Threadproc launch alternatives

I initially avoided using bouncing to the target binary's interpreter, and instead tried to load all dynamic objects directly. The recursive nature of this grew to be painful, and it was also painful to not be able to use libc in the newly spawned threadproc when that child was responsible for implementing more initialization.

I also explored spawning child threads as simple pthreads, and then using unshare() to seperate out resources that should be isolated. Using pthreads wasn't the benefit I'd hoped, and got messy when I'd try to trampoline away and leave the pthread resources dangling.

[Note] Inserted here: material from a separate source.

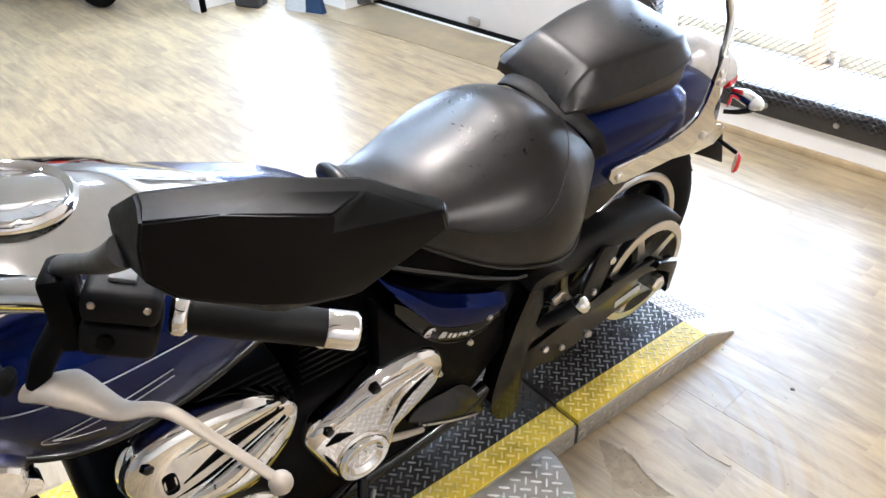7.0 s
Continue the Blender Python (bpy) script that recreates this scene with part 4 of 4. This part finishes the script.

Similarly, I also explored using dlmopen to provide isolation between targets by leveraging libc functionality. It quickly became clear that it was best to have multiple independent instances of libc instead.

Hand-waves and next steps

  • Test signals and unclean exits
  • Resource leaks on exit
    • Hook mmap()?
  • Socket credentials
  • Memory access, maybe something with userfaultfd()
  • Floating point execution environment
  • Interaction with setuid bit? I'm not sure if this is only in exec() or if there's a way to recreate it without additional privilege. Probably not.
  • Ptrace and debugging of targets?